---- SOURCE MATERIAL

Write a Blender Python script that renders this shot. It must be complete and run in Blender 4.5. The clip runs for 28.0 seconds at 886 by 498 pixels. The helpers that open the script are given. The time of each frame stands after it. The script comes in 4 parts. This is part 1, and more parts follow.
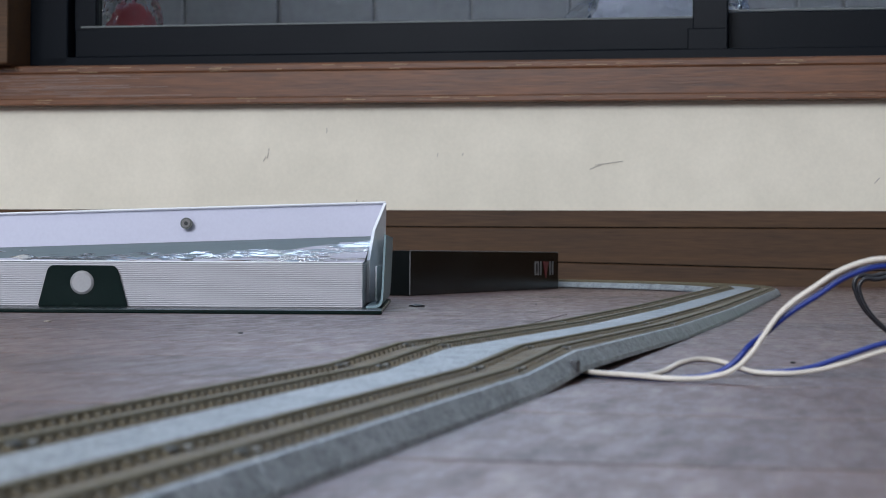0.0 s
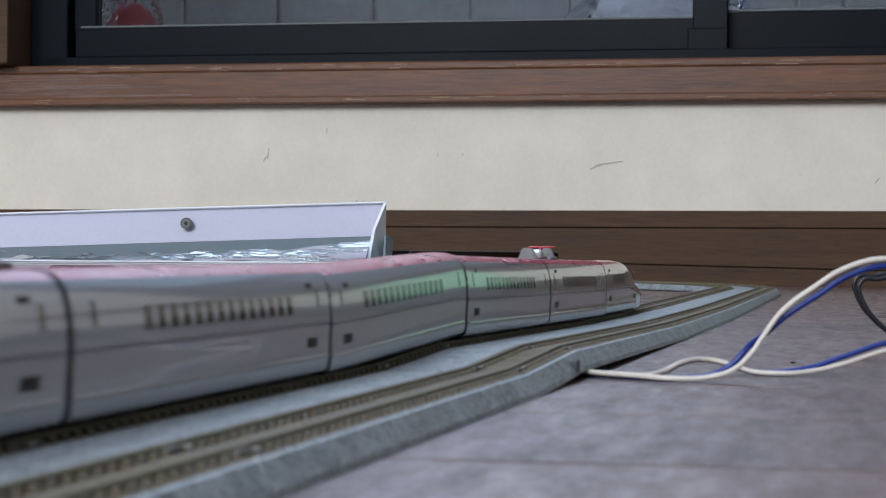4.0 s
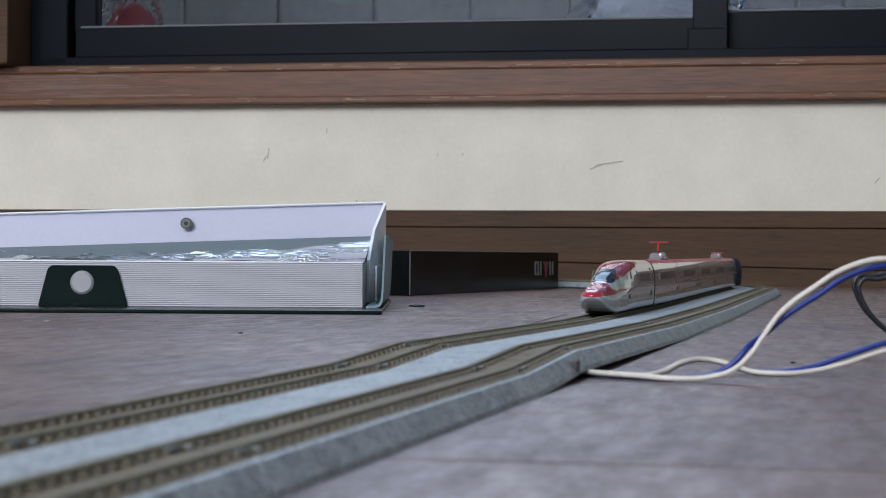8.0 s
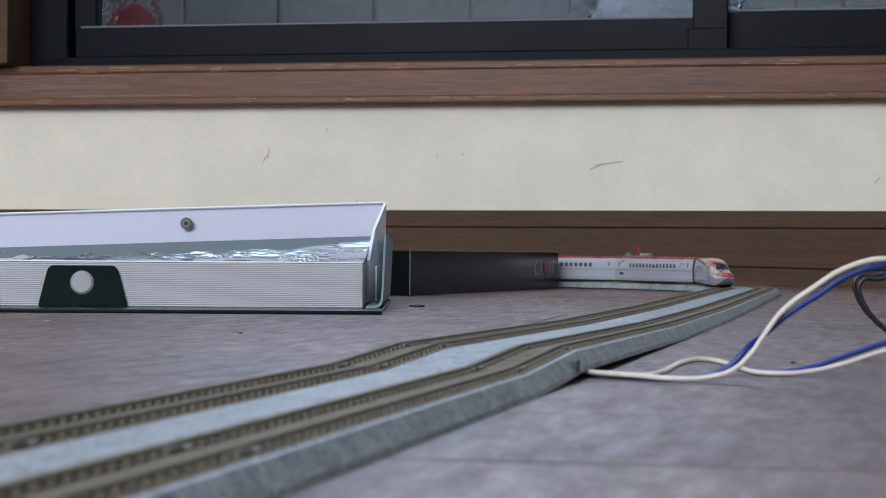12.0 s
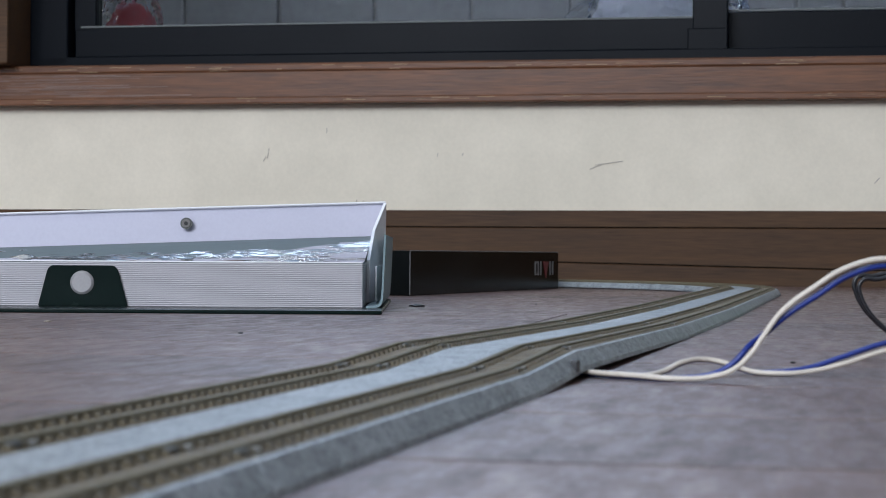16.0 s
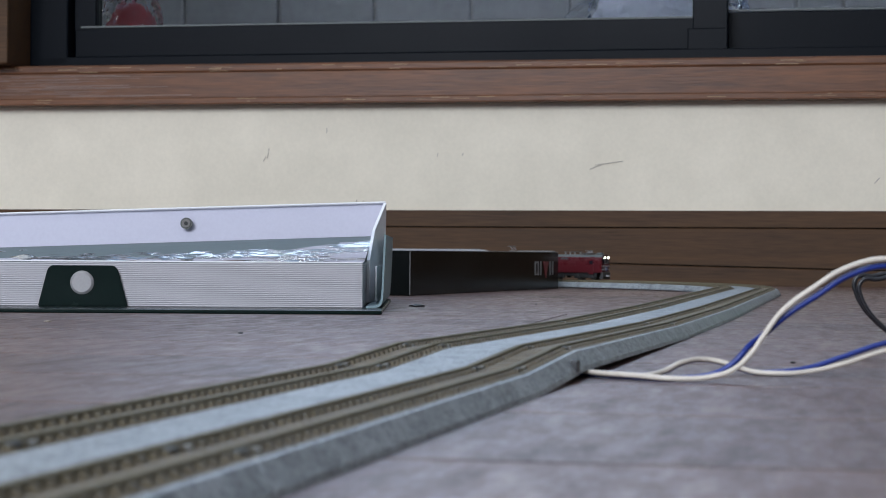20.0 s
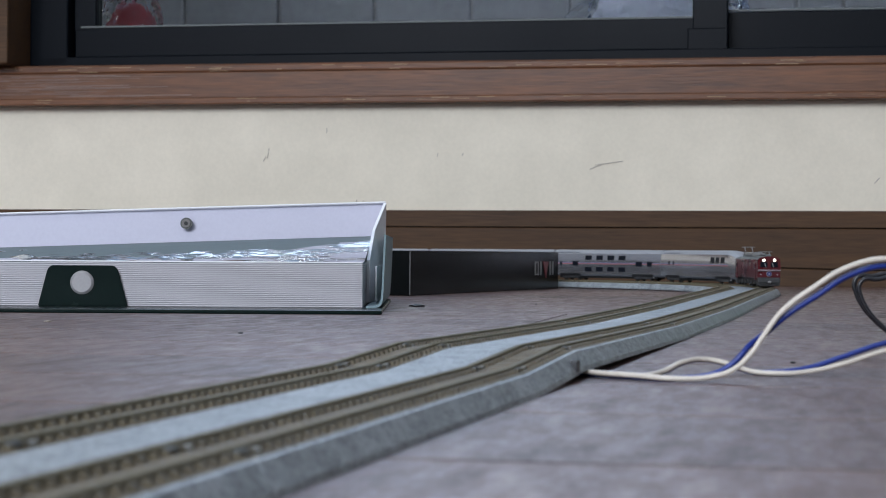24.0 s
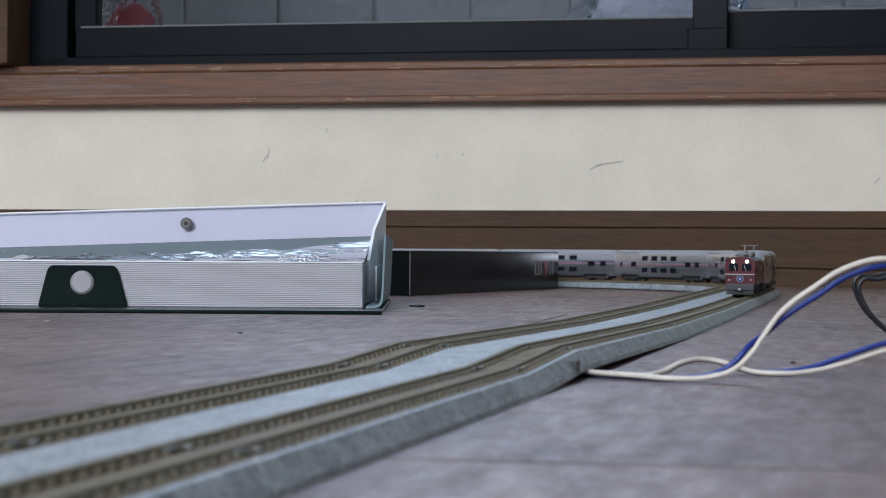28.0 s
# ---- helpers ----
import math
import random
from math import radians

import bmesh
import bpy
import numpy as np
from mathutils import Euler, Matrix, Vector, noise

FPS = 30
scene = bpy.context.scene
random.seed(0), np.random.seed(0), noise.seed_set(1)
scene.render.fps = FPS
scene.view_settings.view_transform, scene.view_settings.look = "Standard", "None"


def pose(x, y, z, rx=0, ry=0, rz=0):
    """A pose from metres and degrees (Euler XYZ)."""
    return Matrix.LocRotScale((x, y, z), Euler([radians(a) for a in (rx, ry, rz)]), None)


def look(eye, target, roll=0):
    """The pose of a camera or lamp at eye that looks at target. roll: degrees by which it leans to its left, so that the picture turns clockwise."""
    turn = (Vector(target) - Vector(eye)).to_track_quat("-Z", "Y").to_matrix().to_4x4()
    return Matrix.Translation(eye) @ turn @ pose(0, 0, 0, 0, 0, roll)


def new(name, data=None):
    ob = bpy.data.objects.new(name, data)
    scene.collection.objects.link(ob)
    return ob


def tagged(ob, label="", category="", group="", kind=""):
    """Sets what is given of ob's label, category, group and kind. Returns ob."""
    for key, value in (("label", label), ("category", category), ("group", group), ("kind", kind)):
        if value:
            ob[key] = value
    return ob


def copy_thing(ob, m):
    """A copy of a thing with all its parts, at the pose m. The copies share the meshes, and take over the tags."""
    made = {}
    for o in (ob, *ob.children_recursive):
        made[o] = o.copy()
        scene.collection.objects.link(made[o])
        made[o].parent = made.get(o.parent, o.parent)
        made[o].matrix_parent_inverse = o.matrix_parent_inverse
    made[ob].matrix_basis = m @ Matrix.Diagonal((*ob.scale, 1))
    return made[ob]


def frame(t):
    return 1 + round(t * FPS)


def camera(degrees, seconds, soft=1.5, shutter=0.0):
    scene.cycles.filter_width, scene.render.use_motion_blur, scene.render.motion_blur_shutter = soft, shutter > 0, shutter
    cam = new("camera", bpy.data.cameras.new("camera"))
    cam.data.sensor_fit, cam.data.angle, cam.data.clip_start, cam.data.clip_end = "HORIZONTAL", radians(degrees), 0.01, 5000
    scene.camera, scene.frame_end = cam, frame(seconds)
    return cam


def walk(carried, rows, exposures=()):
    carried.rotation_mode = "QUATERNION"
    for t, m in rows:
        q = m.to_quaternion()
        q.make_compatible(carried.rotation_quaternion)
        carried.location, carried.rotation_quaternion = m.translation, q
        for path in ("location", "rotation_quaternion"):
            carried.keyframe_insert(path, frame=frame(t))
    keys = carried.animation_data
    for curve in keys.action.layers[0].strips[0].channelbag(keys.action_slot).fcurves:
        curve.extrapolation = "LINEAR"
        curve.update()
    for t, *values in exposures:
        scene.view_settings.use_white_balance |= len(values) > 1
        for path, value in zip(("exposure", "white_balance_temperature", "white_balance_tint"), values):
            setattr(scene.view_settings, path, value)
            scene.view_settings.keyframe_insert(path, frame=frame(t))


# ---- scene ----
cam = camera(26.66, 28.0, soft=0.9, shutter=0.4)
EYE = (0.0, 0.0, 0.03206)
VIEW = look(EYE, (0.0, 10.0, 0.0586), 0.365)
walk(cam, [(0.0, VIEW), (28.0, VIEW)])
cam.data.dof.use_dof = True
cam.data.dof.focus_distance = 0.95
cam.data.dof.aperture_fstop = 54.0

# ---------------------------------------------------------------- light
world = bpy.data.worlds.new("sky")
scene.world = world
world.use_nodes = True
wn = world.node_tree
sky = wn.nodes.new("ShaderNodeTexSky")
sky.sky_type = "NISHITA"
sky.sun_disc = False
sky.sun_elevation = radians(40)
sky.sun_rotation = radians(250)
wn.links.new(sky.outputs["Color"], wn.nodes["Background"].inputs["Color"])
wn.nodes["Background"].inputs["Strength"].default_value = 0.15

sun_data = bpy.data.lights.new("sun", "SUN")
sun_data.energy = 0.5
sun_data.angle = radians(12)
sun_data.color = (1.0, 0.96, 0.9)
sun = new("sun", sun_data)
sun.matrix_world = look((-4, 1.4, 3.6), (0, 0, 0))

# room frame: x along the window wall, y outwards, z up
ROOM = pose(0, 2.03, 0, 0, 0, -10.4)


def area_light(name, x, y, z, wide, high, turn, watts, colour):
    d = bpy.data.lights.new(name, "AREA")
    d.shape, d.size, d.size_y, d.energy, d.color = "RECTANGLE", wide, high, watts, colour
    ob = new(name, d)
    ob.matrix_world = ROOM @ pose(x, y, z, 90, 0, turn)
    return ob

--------

* _SHORT EXERCISE_: Return each line from the material above exactly, but not the pictures.

* _WORKED SOLUTION_:
Write a Blender Python script that renders this shot. It must be complete and run in Blender 4.5. The clip runs for 28.0 seconds at 886 by 498 pixels. The helpers that open the script are given. The time of each frame stands after it. The script comes in 4 parts. This is part 1, and more parts follow.
0.0 s
4.0 s
8.0 s
12.0 s
16.0 s
20.0 s
24.0 s
28.0 s
# ---- helpers ----
import math
import random
from math import radians

import bmesh
import bpy
import numpy as np
from mathutils import Euler, Matrix, Vector, noise

FPS = 30
scene = bpy.context.scene
random.seed(0), np.random.seed(0), noise.seed_set(1)
scene.render.fps = FPS
scene.view_settings.view_transform, scene.view_settings.look = "Standard", "None"


def pose(x, y, z, rx=0, ry=0, rz=0):
    """A pose from metres and degrees (Euler XYZ)."""
    return Matrix.LocRotScale((x, y, z), Euler([radians(a) for a in (rx, ry, rz)]), None)


def look(eye, target, roll=0):
    """The pose of a camera or lamp at eye that looks at target. roll: degrees by which it leans to its left, so that the picture turns clockwise."""
    turn = (Vector(target) - Vector(eye)).to_track_quat("-Z", "Y").to_matrix().to_4x4()
    return Matrix.Translation(eye) @ turn @ pose(0, 0, 0, 0, 0, roll)


def new(name, data=None):
    ob = bpy.data.objects.new(name, data)
    scene.collection.objects.link(ob)
    return ob


def tagged(ob, label="", category="", group="", kind=""):
    """Sets what is given of ob's label, category, group and kind. Returns ob."""
    for key, value in (("label", label), ("category", category), ("group", group), ("kind", kind)):
        if value:
            ob[key] = value
    return ob


def copy_thing(ob, m):
    """A copy of a thing with all its parts, at the pose m. The copies share the meshes, and take over the tags."""
    made = {}
    for o in (ob, *ob.children_recursive):
        made[o] = o.copy()
        scene.collection.objects.link(made[o])
        made[o].parent = made.get(o.parent, o.parent)
        made[o].matrix_parent_inverse = o.matrix_parent_inverse
    made[ob].matrix_basis = m @ Matrix.Diagonal((*ob.scale, 1))
    return made[ob]


def frame(t):
    return 1 + round(t * FPS)


def camera(degrees, seconds, soft=1.5, shutter=0.0):
    scene.cycles.filter_width, scene.render.use_motion_blur, scene.render.motion_blur_shutter = soft, shutter > 0, shutter
    cam = new("camera", bpy.data.cameras.new("camera"))
    cam.data.sensor_fit, cam.data.angle, cam.data.clip_start, cam.data.clip_end = "HORIZONTAL", radians(degrees), 0.01, 5000
    scene.camera, scene.frame_end = cam, frame(seconds)
    return cam


def walk(carried, rows, exposures=()):
    carried.rotation_mode = "QUATERNION"
    for t, m in rows:
        q = m.to_quaternion()
        q.make_compatible(carried.rotation_quaternion)
        carried.location, carried.rotation_quaternion = m.translation, q
        for path in ("location", "rotation_quaternion"):
            carried.keyframe_insert(path, frame=frame(t))
    keys = carried.animation_data
    for curve in keys.action.layers[0].strips[0].channelbag(keys.action_slot).fcurves:
        curve.extrapolation = "LINEAR"
        curve.update()
    for t, *values in exposures:
        scene.view_settings.use_white_balance |= len(values) > 1
        for path, value in zip(("exposure", "white_balance_temperature", "white_balance_tint"), values):
            setattr(scene.view_settings, path, value)
            scene.view_settings.keyframe_insert(path, frame=frame(t))


# ---- scene ----
cam = camera(26.66, 28.0, soft=0.9, shutter=0.4)
EYE = (0.0, 0.0, 0.03206)
VIEW = look(EYE, (0.0, 10.0, 0.0586), 0.365)
walk(cam, [(0.0, VIEW), (28.0, VIEW)])
cam.data.dof.use_dof = True
cam.data.dof.focus_distance = 0.95
cam.data.dof.aperture_fstop = 54.0

# ---------------------------------------------------------------- light
world = bpy.data.worlds.new("sky")
scene.world = world
world.use_nodes = True
wn = world.node_tree
sky = wn.nodes.new("ShaderNodeTexSky")
sky.sky_type = "NISHITA"
sky.sun_disc = False
sky.sun_elevation = radians(40)
sky.sun_rotation = radians(250)
wn.links.new(sky.outputs["Color"], wn.nodes["Background"].inputs["Color"])
wn.nodes["Background"].inputs["Strength"].default_value = 0.15

sun_data = bpy.data.lights.new("sun", "SUN")
sun_data.energy = 0.5
sun_data.angle = radians(12)
sun_data.color = (1.0, 0.96, 0.9)
sun = new("sun", sun_data)
sun.matrix_world = look((-4, 1.4, 3.6), (0, 0, 0))

# room frame: x along the window wall, y outwards, z up
ROOM = pose(0, 2.03, 0, 0, 0, -10.4)


def area_light(name, x, y, z, wide, high, turn, watts, colour):
    d = bpy.data.lights.new(name, "AREA")
    d.shape, d.size, d.size_y, d.energy, d.color = "RECTANGLE", wide, high, watts, colour
    ob = new(name, d)
    ob.matrix_world = ROOM @ pose(x, y, z, 90, 0, turn)
    return ob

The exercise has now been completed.